That is an extremely complicated pipeline that doesn't seem to be accomplishing a lot of what you want to do. The output you say you want also removes some spaces and hyphens that don't fit with your stated desire to change spaces to commas when used as field separators between the first three fields.

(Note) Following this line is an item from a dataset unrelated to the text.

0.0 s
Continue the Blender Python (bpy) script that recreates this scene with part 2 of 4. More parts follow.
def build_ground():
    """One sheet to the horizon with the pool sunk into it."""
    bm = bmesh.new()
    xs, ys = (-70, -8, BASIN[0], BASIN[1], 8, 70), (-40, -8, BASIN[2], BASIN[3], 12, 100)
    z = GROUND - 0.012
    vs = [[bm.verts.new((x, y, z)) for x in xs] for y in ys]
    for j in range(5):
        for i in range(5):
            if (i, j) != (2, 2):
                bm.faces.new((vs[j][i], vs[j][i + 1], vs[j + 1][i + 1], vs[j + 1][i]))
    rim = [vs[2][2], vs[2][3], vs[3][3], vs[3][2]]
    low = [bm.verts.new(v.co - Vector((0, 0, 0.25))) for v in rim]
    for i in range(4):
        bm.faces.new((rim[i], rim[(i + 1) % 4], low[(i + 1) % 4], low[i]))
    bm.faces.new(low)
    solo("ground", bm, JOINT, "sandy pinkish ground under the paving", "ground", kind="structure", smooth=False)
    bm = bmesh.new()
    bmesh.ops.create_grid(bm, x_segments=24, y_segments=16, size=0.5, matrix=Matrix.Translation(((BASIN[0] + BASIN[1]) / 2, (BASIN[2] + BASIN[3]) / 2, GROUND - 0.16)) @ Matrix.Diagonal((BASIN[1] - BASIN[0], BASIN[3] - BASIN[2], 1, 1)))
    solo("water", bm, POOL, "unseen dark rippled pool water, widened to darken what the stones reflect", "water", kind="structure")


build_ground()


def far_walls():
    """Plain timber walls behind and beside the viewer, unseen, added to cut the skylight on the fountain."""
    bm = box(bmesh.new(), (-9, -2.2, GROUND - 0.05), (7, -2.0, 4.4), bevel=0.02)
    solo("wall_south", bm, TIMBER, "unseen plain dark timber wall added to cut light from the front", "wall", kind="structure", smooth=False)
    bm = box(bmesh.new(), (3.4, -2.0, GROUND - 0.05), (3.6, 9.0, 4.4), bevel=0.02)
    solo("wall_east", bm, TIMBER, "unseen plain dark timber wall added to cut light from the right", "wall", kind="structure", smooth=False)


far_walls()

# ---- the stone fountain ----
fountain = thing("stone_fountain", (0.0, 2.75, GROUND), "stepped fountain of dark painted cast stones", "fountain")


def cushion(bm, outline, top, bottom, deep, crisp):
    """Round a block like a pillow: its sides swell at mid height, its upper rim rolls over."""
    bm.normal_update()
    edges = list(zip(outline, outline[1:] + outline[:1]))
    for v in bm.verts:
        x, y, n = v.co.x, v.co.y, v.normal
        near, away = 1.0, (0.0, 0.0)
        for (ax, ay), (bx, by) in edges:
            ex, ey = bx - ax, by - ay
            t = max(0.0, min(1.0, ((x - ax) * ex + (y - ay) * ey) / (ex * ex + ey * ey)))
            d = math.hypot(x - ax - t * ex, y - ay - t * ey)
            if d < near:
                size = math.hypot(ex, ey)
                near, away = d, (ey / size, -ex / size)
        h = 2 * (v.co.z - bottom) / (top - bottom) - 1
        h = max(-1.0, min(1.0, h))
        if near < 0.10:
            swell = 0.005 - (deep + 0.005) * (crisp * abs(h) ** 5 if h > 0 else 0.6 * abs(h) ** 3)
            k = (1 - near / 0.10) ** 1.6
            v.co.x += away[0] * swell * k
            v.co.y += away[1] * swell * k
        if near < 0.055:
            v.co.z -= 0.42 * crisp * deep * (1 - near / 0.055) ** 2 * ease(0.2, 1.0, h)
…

The following trims the 2nd line of the input to the length of the modified 1st line. (Assuming that there will typically be more than three lines of input in the files you process, you can't adjust the 2nd line of the file to match the longest output line that will be produced unless you store the entire output in memory before printing it, or reading the input file twice.)
awk '
NR == 2 {
printf("%*.*s\n", w - 1, w - 1, $0)
next
}
{ for(i = 1; i <= NF; i++) {
printf("%s%s", $i, (i < 3) ? "," : (i == NF) ? ORS : OFS)
w += length($i) + 1
}
}' SIM_Sale.csv
With your sample input, this produces the output:
FName,LName,Date & time
-----------------------
Gilles,John,14/12/17 12:30:45
If you want to try this on a Solaris/SunOS system, change awk to /usr/xpg4/bin/awk or nawk .
P.S. I had a cut-and-paste error omitting the 1st line of the awk script (as noted by Scrutinizer in post #3). That missing line has now been added above.
Sure you want Anicet Williams split into two fields? As long as field separators (here: spaces) can occur within field values, there's no reliable way to tell one from the other.